The next session in this ICA 2010 pre-conference starts with Andy Ruddock, who begins by focussing on George Galloway as a successful Labour candidate in Britain who appeared on Celebrity Big Brother. He describes this as an interesting new approach to political communication that shows the change in media and communication practices in the new media environment.
Galloway's appearance on Big Brother was a point of controversy; it was described as furthering his ego rather than doing proper political work. However, his counterargument was that this reached a different audience - so how do we read and research this from a communication studies perspective? We need new methods that provide new analyses of randomly occurring data and allow for the indeterminate outcomes of media practices across various domains.

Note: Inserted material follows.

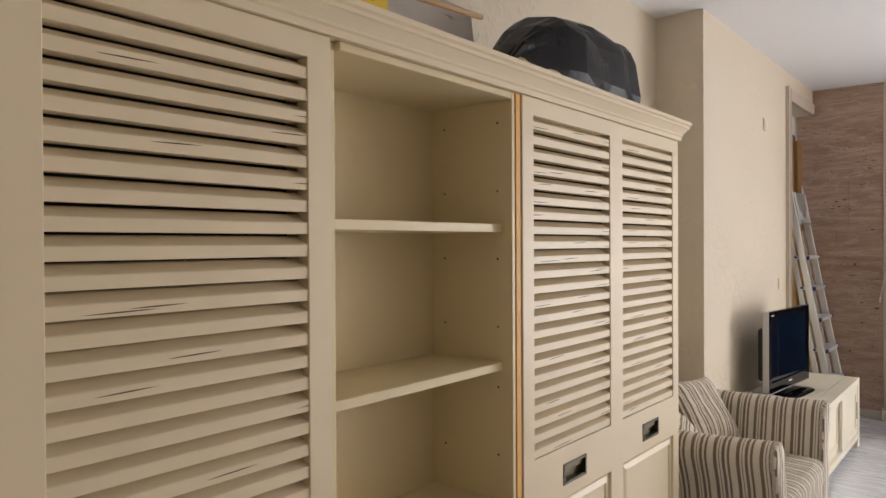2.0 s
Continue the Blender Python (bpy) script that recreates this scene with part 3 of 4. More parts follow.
ul = thing("wardrobe", pose(0.02, WF, 0), "cream painted wardrobe with two louvred doors, closed", "wardrobe", "fitted wardrobe row")
carcass(ul, 0.0, 1.225)
louvre_door(ul, 0.008, 0.643, 0.52)
louvre_door(ul, 0.651, 1.218, 0.80)
part("edge_strip", boxes((0.6442, 0.6498, 0.004, 0.033, 0.055, 1.885)), M["orange_edge"], ul, "bare orange wood edge between the doors")

ub = thing("open_shelf_unit", pose(1.245, WF, 0), "cream open shelf unit with two empty shelves over a drawer", "shelf unit", "fitted wardrobe row")
BW = 0.64
for nm, d in (("side_panel", (0.001, 0.02, 0.02, 0.63, 0, 1.885)), ("side_panel", (0.618, 0.633, 0.004, 0.63, 0, 1.885)), ("top_panel", (0.02, 0.618, 0.004, 0.63, 1.868, 1.885)), ("bottom_panel", (0.02, 0.618, 0.004, 0.28, 0.792, 0.812)), ("plinth", (0.02, 0.605, 0.03, 0.05, 0.0, 0.06))):
    part(nm, boxes(d, bev=0.0015), M["cream_in"], ub)
part("back_panel", boxes((0.02, 0.618, 0.275, 0.285, 0.812, 1.868)), M["cream_in"], ub)
for z in (1.156, 1.520):
    part("shelf", boxes((0.021, 0.6175, 0.035, 0.273, z, z + 0.022), bev=0.0015), M["cream_in"], ub)
part("face_strip", boxes((0.6335, 0.6545, 0.001, 0.04, 0.816, 1.885), bev=0.0008), M["orange_edge"], ub, "bare orange wood edge beside the doors")
# orange lip: warm light on the drawer's top edge, put in as colour
part("edge_lip", boxes((0.004, 0.646, 0.0, 0.0038, 0.812, 0.8155), bev=0.0005), M["orange_edge"], ub, "orange lip painted as the lit top edge of the drawer")
dr = part("drawer", plate((0.004, 0.09, 0.248, 0.384, 0.577, 0.648), (0.06, 0.13, 0.757, 0.782, 0.809, 0.8115), [(1, 1), (2, 1), (3, 1), (2, 3)], 0.0, 0.02), M["cream"], ub)
part("panel", frame_panel(0.09, 0.577, 0.13, 0.757), M["cream"], dr)
cup_handle(dr, 0.316, 0.7955, 0.031)
for z0 in (0.9, 1.24, 1.60):
    for z in (z0 + 0.03, z0 + 0.21):
        for y in (0.05, 0.23):
            pg = bmesh.new()
            tube(pg, [(0.6172, y, z), (0.619, y, z)], 0.003, 8)
            part("peg_hole", pg, M["dark_mark"], ub)

ur = thing("wardrobe", pose(1.897, WF, 0), "cream painted wardrobe with louvred doors and recessed bronze pulls", "wardrobe", "fitted wardrobe row")
carcass(ur, 0.0, 1.123)
louvre_door(ur, 0.006, 0.582, 2.182 - 1.897, y=-0.003, first=1.802, pitch=0.0408)
louvre_door(ur, 0.5835, 1.123, 2.747 - 1.897, st_l=0.0415, first=1.802, pitch=0.0408)
part("foot", boxes((1.085, 1.121, 0.0, 0.034, 0.0, 0.05), bev=0.002), M["cream"], ur)

# cornice along the whole row, with a return at its end
CX1 = 3.022
cor = bmesh.new()
loops = []
for o, z in ((0.0, 1.886), (0.010, 1.886), (0.010, 1.900), (0.014, 1.904), (0.014, 1.910), (0.020, 1.918), (0.030, 1.930), (0.034, 1.933), (0.034, 1.941), (0.040, 1.946), (0.040, 1.957), (0.034, 1.960), (-0.2, 1.960)):
    loops.append([cor.verts.new(p) for p in ((-0.3, WF - o, z), (CX1 + max(o, 0), WF - o, z), (CX1 + max(o, 0), YA - 0.005, z), (-0.3, YA - 0.005, z))])
for a, b in zip(loops, loops[1:]):
    for k in range(4):
        cor.faces.new((a[k], a[(k + 1) % 4], b[(k + 1) % 4], b[k]))
cor.faces.new(loops[0][::-1])
cor.faces.new(loops[-1])
bmesh.ops.recalc_face_normals(cor, faces=cor.faces)
single("cornice", cor, M["cream"], "cream moulded cornice running over the wardrobe row", "cornice")
lf = thing("wardrobe", pose(-0.3, WF, 0), "plain cream end panel of the wardrobe row", "wardrobe", "fitted wardrobe row")
part("body", boxes((0.0, 0.318, 0.0, 0.63, 0.0, 1.885), bev=0.002), M["cream"], lf)

# things left on top of the wardrobes
TOP = 1.9605
rul = thing("spirit_level", pose(0.55, 2.165, TOP), "yellow marked measuring rule lying on the wardrobe cornice", "ruler")
part("body", boxes((0.0, 0.868, 0.0, 0.018, 0.0, 0.050), bev=0.002), M["yellow"], rul)
for i in range(28):
    part("mark", boxes((0.82 - 0.03 * i, 0.822 - 0.03 * i, -0.0006, 0.0, 0.034, 0.048)), M["dark_mark"], rul)
single("board", boxes((0, 1.22, 0, 0.02, 0, 0.255), bev=0.003), M["old_board"], "grey weathered board leaning on the wall over the wardrobe", "board", pose(0.85, 2.40, TOP, -8), group="leaning boards")
single("board", boxes((0, 1.27, 0, 0.02, 0, 0.335), bev=0.003), M["old_board"], "taller grey weathered board leaning on the wall over the wardrobe", "board", pose(0.75, 2.50, TOP, -10), group="leaning boards")
sk = bmesh.new()
tube(sk, [(0.60, 2.225, TOP + 0.035), (1.25, 2.262, TOP + 0.098), (1.60, 2.28, TOP + 0.138), (1.94, 2.30, TOP + 0.170)], 0.008, 6)
single("stick", sk, M["stick"], "thin brown wooden stick leaning across the boards", "stick", smooth=True)

# black bag, crumpled
def crumpled(nu, nv, f, amp, seed):
    bm = bmesh.new()
    g = [[None] * (nv + 1) for _ in range(nu)]
    for i in range(nu):
        for j in range(nv + 1):
            p = Vector(f(i / nu, j / nv))
            d = noise.noise(p * 7 + Vector((seed, 0, 0))) * amp + abs(noise.noise(p * 16)) * amp * 0.6
            c = Vector((0, 0, 0.08))
            g[i][j] = bm.verts.new(p + (p - c).normalized() * d)
    for i in range(nu):
        for j in range(nv):
            bm.faces.new((g[i][j], g[(i + 1) % nu][j], g[(i + 1) % nu][j + 1], g[i][j + 1]))
    bm.faces.new([g[i][0] for i in range(nu)][::-1])
    bm.faces.new([g[i][nv] for i in range(nu)])
    bmesh.ops.recalc_face_normals(bm, faces=bm.faces)
    return bm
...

Of 1,000-odd the posts commenting on Galloway's appearance on the BBC site, for example, only a small number made a judgment about the appearance itself, but of those, some 80% opposed it; how might we read this? How do British media users relate to politics - and can the connection of celebrity and reality media and proper electoral politics in this case help us explain these reactions? The move here is beyond mere media effects studies, and breaks down conventional and narrow understandings of political communication; new television genres nurture faith amongst their audiences, and this is what Galloway is able to tap into.
The role of Twitter in the recent UK General Elections is also interesting in this respect; Andy notes the 'Yes Wi-Gan' campaign encouraging users in Wigan to carry out citizen arrests (following through on David Cameron's line 'you are the government') which took on a life of its own. This is a consequence of new media making possible new public connections.